Como é fazer parte do imaginário brasileiro?
Pois é, isso pra mim é um absurdo. Eu não sei disso. Não estou fazendo charme. Eu trabalho tanto e diretamente no barro, entende? Por acaso eu sou uma brasileira que tem uma profissão que é se exibir. Então, se eu me exibo, e se alguém me encontra na rua e me reconhece, ótimo. Uma brasileira que encontra um brasileiro ou brasileira. Mas isso para mim não tem um tamanho estratosférico, nem mediúnico. É o jogo braçal da sobrevivência dentro de uma profissão, ou dentro de um ofício. Não sou só eu, tem muita gente. Muita gente em todas as outras áreas da sobrevivência do ser humano. No mundo da atuação, você só existe quando o veem e enquanto aquela geração que o viu estiver viva. Quando aquela geração que o viu, desde o mais velho à criança, possa ter uma lembrança de você em uma novela ou no palco. A gente vive e morre em cena numa contenção de tempo. Então, quando esse espectador morrer, não fica nada: somente crônicas a seu respeito. Não estou me comparando a eles, mas quem se lembra de Dulcina de Moraes?
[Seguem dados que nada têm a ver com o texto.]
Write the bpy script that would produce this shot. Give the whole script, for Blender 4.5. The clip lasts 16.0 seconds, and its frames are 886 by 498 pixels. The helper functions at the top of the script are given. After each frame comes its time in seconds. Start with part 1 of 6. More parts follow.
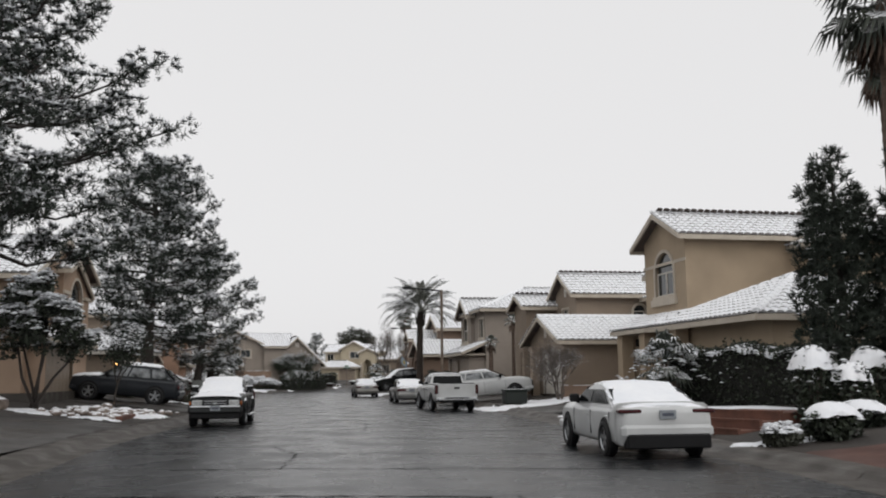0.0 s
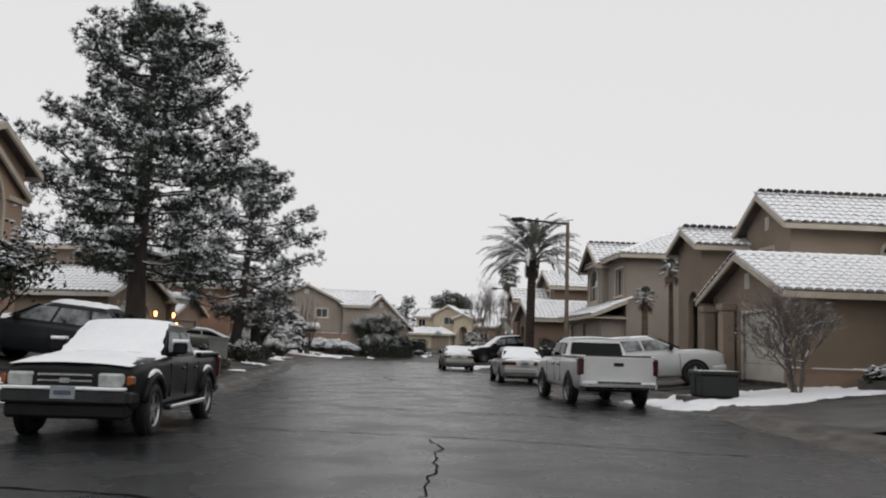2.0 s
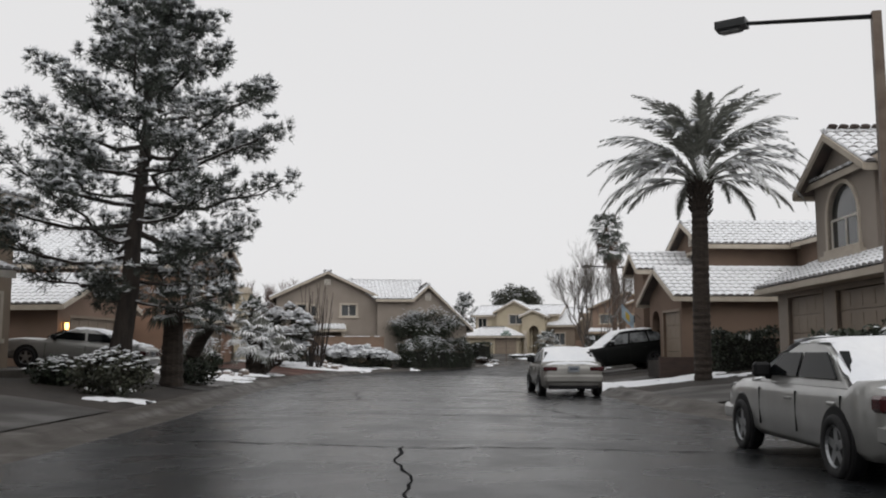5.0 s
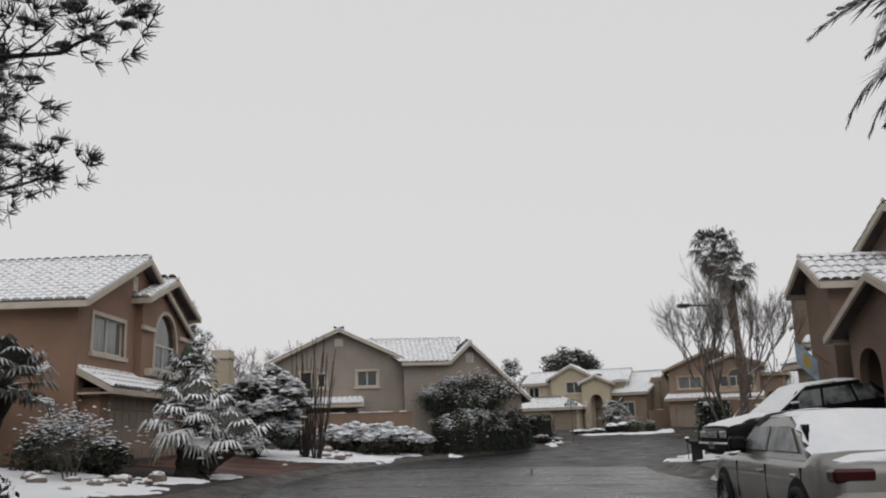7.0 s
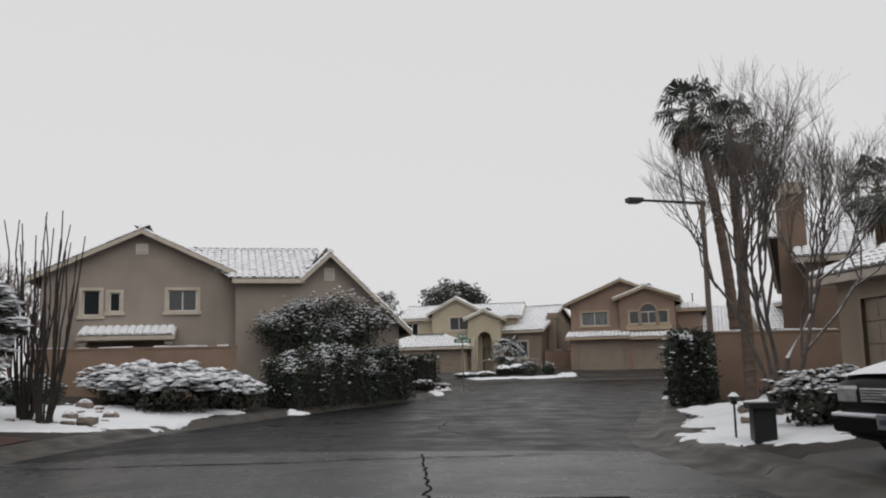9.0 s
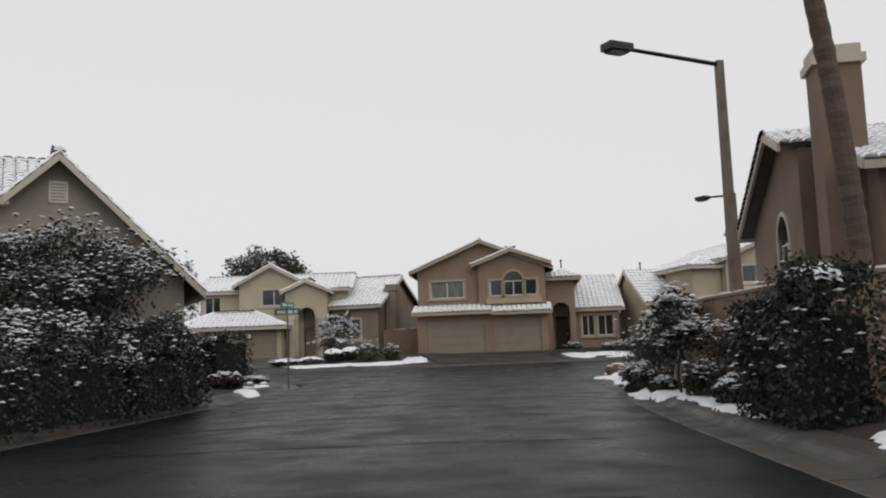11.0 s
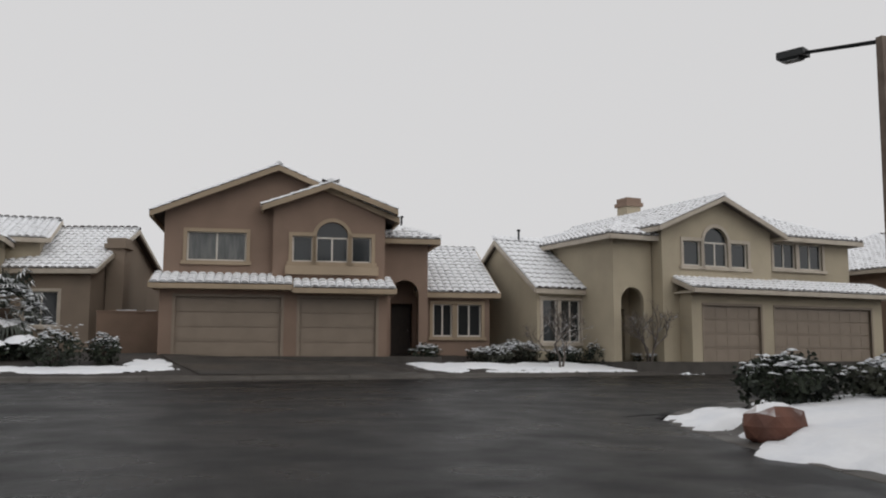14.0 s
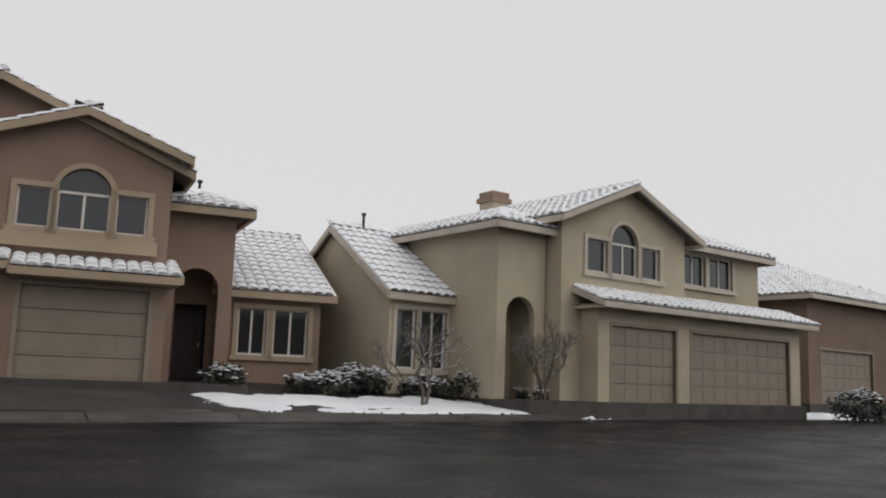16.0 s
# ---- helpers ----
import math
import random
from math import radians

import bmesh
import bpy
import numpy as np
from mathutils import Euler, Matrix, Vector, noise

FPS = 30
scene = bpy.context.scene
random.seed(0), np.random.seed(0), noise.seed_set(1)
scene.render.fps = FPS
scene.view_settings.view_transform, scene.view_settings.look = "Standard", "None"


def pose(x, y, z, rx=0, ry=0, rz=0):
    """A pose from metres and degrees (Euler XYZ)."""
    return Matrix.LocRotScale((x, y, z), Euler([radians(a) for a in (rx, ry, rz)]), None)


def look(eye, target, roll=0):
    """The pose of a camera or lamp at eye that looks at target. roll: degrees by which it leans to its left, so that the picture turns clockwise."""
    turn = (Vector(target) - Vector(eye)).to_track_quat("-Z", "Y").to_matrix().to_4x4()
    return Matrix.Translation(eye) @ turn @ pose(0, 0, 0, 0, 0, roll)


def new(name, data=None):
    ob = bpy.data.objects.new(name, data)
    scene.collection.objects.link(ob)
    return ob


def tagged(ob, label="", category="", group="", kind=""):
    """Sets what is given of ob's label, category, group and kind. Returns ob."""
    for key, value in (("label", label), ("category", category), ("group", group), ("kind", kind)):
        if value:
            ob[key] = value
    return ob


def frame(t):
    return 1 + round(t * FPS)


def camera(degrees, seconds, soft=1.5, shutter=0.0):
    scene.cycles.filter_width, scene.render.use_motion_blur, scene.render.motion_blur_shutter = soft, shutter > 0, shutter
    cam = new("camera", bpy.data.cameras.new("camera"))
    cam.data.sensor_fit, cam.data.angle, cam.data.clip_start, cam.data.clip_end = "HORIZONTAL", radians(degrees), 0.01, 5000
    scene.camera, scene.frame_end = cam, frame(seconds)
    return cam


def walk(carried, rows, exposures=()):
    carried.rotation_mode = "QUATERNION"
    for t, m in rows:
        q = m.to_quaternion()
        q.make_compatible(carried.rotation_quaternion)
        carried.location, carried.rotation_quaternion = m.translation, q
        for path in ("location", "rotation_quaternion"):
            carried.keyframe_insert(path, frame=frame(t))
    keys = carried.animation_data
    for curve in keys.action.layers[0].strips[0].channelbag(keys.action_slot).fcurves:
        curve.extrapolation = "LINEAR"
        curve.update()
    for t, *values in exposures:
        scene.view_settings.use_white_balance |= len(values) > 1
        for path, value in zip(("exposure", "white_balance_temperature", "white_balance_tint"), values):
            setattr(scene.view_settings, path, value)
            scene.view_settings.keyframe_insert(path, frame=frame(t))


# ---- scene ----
cam = camera(53.3, 16.0, soft=2.0)
PATH = [
    (0, (1.96, -0.482, 1.543), (1.898, 1.497, 1.828), -0.6),
    (0.5, (1.572, 3.972, 1.467), (1.449, 5.949, 1.742), -0.2),
    (1, (1.157, 8.294, 1.434), (0.99, 10.271, 1.684), 0.4),
    (1.5, (0.696, 12.564, 1.409), (0.474, 14.538, 1.637), 1.3),
    (2, (0.144, 16.965, 1.325), (-0.142, 18.932, 1.545), 1.7),
    (2.5, (-0.478, 21.283, 1.294), (-0.824, 23.24, 1.519), 1.9),
    (3, (-1.161, 25.541, 1.221), (-1.562, 27.488, 1.443), 1.5),
    (3.5, (-1.958, 29.789, 1.22), (-2.376, 31.733, 1.435), 0.9),
    (6, (-6.241, 49.207, 1.243), (-6.653, 51.143, 1.529), -0.7),
    (6.5, (-7.224, 53.152, 1.237), (-7.678, 55.065, 1.6), -1.7),
    (7, (-8.079, 56.975, 1.298), (-8.556, 58.875, 1.701), -1.8),
    (7.5, (-8.808, 60.551, 1.354), (-9.235, 62.474, 1.697), -1.6),
    (8, (-9.386, 64.235, 1.394), (-9.748, 66.178, 1.696), -1.1),
    (10.5, (-12.366, 82.908, 1.34), (-12.275, 84.893, 1.573), -2.6),
    (11, (-12.645, 86.739, 1.351), (-12.429, 88.715, 1.572), -2.2),
    (11.5, (-12.873, 90.82, 1.316), (-12.525, 92.778, 1.529), -1.7),
    (12, (-13.007, 94.463, 1.231), (-12.553, 96.399, 1.443), -1.7),
    (12.5, (-12.603, 98.204, 1.114), (-12.092, 100.125, 1.34), -0.5),
    (13, (-12.367, 101.731, 1.146), (-11.793, 103.632, 1.382), 0.2),
    (13.5, (-11.609, 105.414, 1.121), (-10.952, 107.289, 1.354), 0.3),
    (14, (-10.796, 109.011, 1.155), (-10.052, 110.853, 1.384), 0.2),
    (14.5, (-9.973, 112.024, 1.116), (-9.107, 113.813, 1.341), 0.5),
    (15, (-9.156, 114.682, 1.19), (-8.196, 116.421, 1.432), 1.8),
    (15.5, (-8.194, 117.057, 1.1), (-7.166, 118.749, 1.385), 1.8),
    (16, (-7.126, 118.882, 1.179), (-6.001, 120.509, 1.476), 2.0),
]
walk(cam, [(t, look(eye, aim, roll)) for t, eye, aim, roll in PATH],
     exposures=[(0, 0.06), (1, 0.0), (3.5, 0.03), (6, 0.0), (7, -0.16), (8, -0.16), (10.5, -0.03), (12.5, -0.1), (13.5, -0.2), (14.5, -0.2), (15, -0.1), (16, -0.12)])

# ---- world and light ----
world = bpy.data.worlds.new("overcast_sky")
scene.world = world
world.use_nodes = True
wn, wl = world.node_tree.nodes, world.node_tree.links
wn.clear()
w_out, w_bg = wn.new("ShaderNodeOutputWorld"), wn.new("ShaderNodeBackground")
w_sky, w_sat, w_mix = wn.new("ShaderNodeTexSky"), wn.new("ShaderNodeHueSaturation"), wn.new("ShaderNodeMix")
w_sky.sky_type = "NISHITA"
w_sky.sun_disc = False
w_sky.sun_elevation, w_sky.sun_rotation = radians(38), radians(150)
w_sky.dust_density, w_sky.air_density = 4.0, 0.6
w_sat.inputs["Saturation"].default_value = 0.06
w_sat.inputs["Value"].default_value = 0.10
w_mix.data_type = "RGBA"
w_mix.inputs["Factor"].default_value = 0.86
w_mix.inputs["B"].default_value = (0.845, 0.84, 0.848, 1)
wl.new(w_sky.outputs["Color"], w_sat.inputs["Color"])
wl.new(w_sat.outputs["Color"], w_mix.inputs["A"])
wl.new(w_mix.outputs["Result"], w_bg.inputs["Color"])
w_bg.inputs["Strength"].default_value = 1.0
wl.new(w_bg.outputs["Background"], w_out.inputs["Surface"])

sun_data = bpy.data.lights.new("sun", "SUN")
sun_data.energy, sun_data.angle, sun_data.color = 0.55, radians(60), (1.0, 0.98, 0.95)
sun = new("sun", sun_data)
sun.matrix_world = look((0, 0, 60), (-14, 24, 30))


# ---- materials ----
def material(name, col, col2=None, scale=3.0, rough=0.75, rough2=None, metal=0.0, bump=0.25, fine=45.0, snow=None,
             spec=0.5, coat=0.0, wear=0.35, stretch=None, island=0.0):
    """A node material: two scales of noise, bump, and snow that lies on what faces up (snow: from, to, share of noise)."""
    m = bpy.data.materials.new(name)
    m.use_nodes = True
    n, l = m.node_tree.nodes, m.node_tree.links
    b = n["Principled BSDF"]
    tc, big, small = n.new("ShaderNodeTexCoord"), n.new("ShaderNodeTexNoise"), n.new("ShaderNodeTexNoise")
    src = tc.outputs["Object"]
    if stretch:
        mp = n.new("ShaderNodeMapping")
        mp.inputs["Scale"].default_value = stretch
        l.new(src, mp.inputs["Vector"])
        src = mp.outputs["Vector"]
    for node, s, d in ((big, scale, 5.0), (small, fine, 3.0)):
        node.inputs["Scale"].default_value, node.inputs["Detail"].default_value = s, d
        l.new(src, node.inputs["Vector"])
    col2 = col2 or tuple(c * 0.72 for c in col)
    ramp = n.new("ShaderNodeMapRange")
    ramp.inputs["From Min"].default_value, ramp.inputs["From Max"].default_value = 0.38, 0.68
    l.new(big.outputs["Fac"], ramp.inputs["Value"])
    mix = n.new("ShaderNodeMix")
    mix.data_type = "RGBA"
    mix.inputs["A"].default_value, mix.inputs["B"].default_value = (*col, 1), (*col2, 1)
    l.new(ramp.outputs["Result"], mix.inputs["Factor"])
    grain = n.new("ShaderNodeMix")
    grain.data_type, grain.blend_type = "RGBA", "MULTIPLY"
    gr = n.new("ShaderNodeMapRange")
    gr.inputs["To Min"].default_value, gr.inputs["To Max"].default_value = 1.0 - wear, 1.0 + wear * 0.6
    l.new(small.outputs["Fac"], gr.inputs["Value"])
    grain.inputs["Factor"].default_value = 1.0
    l.new(mix.outputs["Result"], grain.inputs["A"])
    l.new(gr.outputs["Result"], grain.inputs["B"])
    colour = grain.outputs["Result"]
    if island:
        gi, hs = n.new("ShaderNodeNewGeometry"), n.new("ShaderNodeMapRange")
        hs.inputs["To Min"].default_value, hs.inputs["To Max"].default_value = 1 - island, 1 + island
        l.new(gi.outputs["Random Per Island"], hs.inputs["Value"])
        gm = n.new("ShaderNodeMix")
        gm.data_type, gm.blend_type = "RGBA", "MULTIPLY"
        gm.inputs["Factor"].default_value = 1.0
        l.new(colour, gm.inputs["A"])
        l.new(hs.outputs["Result"], gm.inputs["B"])
        colour = gm.outputs["Result"]
    rr = n.new("ShaderNodeMapRange")
    rr.inputs["To Min"].default_value, rr.inputs["To Max"].default_value = rough, rough if rough2 is None else rough2
    rr.inputs["From Min"].default_value, rr.inputs["From Max"].default_value = 0.35, 0.65
    l.new(big.outputs["Fac"], rr.inputs["Value"])
    roughness = rr.outputs["Result"]
    b.inputs["Metallic"].default_value = metal
    b.inputs["Specular IOR Level"].default_value = spec
    b.inputs["Coat Weight"].default_value = coat
    b.inputs["Coat Roughness"].default_value = 0.08
    if snow:
        lo, hi, share = snow
        geo, sep, add, step = (n.new(k) for k in ("ShaderNodeNewGeometry", "ShaderNodeSeparateXYZ", "ShaderNodeMath", "ShaderNodeMapRange"))
        patch = n.new("ShaderNodeTexNoise")
        patch.inputs["Scale"].default_value, patch.inputs["Detail"].default_value = 5.0, 4.0
        l.new(tc.outputs["Object"], patch.inputs["Vector"])
        l.new(geo.outputs["Normal"], sep.inputs["Vector"])
        add.operation = "MULTIPLY_ADD"
        add.inputs[1].default_value = share
        l.new(patch.outputs["Fac"], add.inputs[0])
        l.new(sep.outputs["Z"], add.inputs[2])
        step.interpolation_type = "SMOOTHSTEP"
        step.inputs["From Min"].default_value, step.inputs["From Max"].default_value = lo + share / 2, hi + share / 2
        l.new(add.outputs["Value"], step.inputs["Value"])
        sm = n.new("ShaderNodeMix")
        sm.data_type = "RGBA"
        sm.inputs["B"].default_value = (0.84, 0.85, 0.87, 1)
        l.new(step.outputs["Result"], sm.inputs["Factor"])
        l.new(colour, sm.inputs["A"])
        colour = sm.outputs["Result"]
        sr = n.new("ShaderNodeMix")
        sr.inputs["B"].default_value = 0.7
        l.new(step.outputs["Result"], sr.inputs["Factor"])
        l.new(roughness, sr.inputs["A"])
        roughness = sr.outputs["Result"]
    l.new(colour, b.inputs["Base Color"])
    l.new(roughness, b.inputs["Roughness"])
    if bump:
        bp = n.new("ShaderNodeBump")
        bp.inputs["Strength"].default_value, bp.inputs["Distance"].default_value = bump, 0.02
        l.new(small.outputs["Fac"], bp.inputs["Height"])
        l.new(bp.outputs["Normal"], b.inputs["Normal"])
    return m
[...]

E de Procópio Ferreira? Estou falando de atores que tiveram uma popularidade brutal. Ninguém lembra nada. Não fica nada real. É só o imaginário e a crônica. Mas não tem mais nem carne e osso, nem no pensamento.
E o que significa esse ofício de atriz?
É como se fosse um ato religioso: você entra no teatro e espera começar. Já estão todos sentados? Já está na hora? Aí, faz-se alguma coisa: toca-se uma campainha, uma luz muda, os atores entram mesmo com a luz... Ou seja, tem um início. Aí você fica diante de um ser humano. É como uma missa. O que é o padre? Um ator. Ele está ali paramentado, num cerimonial religioso. Se é Páscoa, é uma cor, se é Semana Santa ou Natal, são outras cores. Se fala um texto, não deixa de ser um auto medieval, e as pessoas ficam ali. Tem padre que reza melhor, tem padre que reza pior, tem uns que nem deveriam estar rezando porque não aglutinam, nem apaixonam aquela plateia. Acho que, no fundo, tudo na vida é um teatro. Já falava o Velho Bardo [como também ficou conhecido o dramaturgo inglês William Skakespeare]: para cada pessoa, você se apresenta, mesmo que um pouquinho, de maneira diferente. Às vezes até a cada hora do dia, até para você mesmo. Quem é a gente? Você não se vê em terceira dimensão. Como é que eu sou realmente quando estou de costas, não consigo ver. Mas essas são todas elucubrações.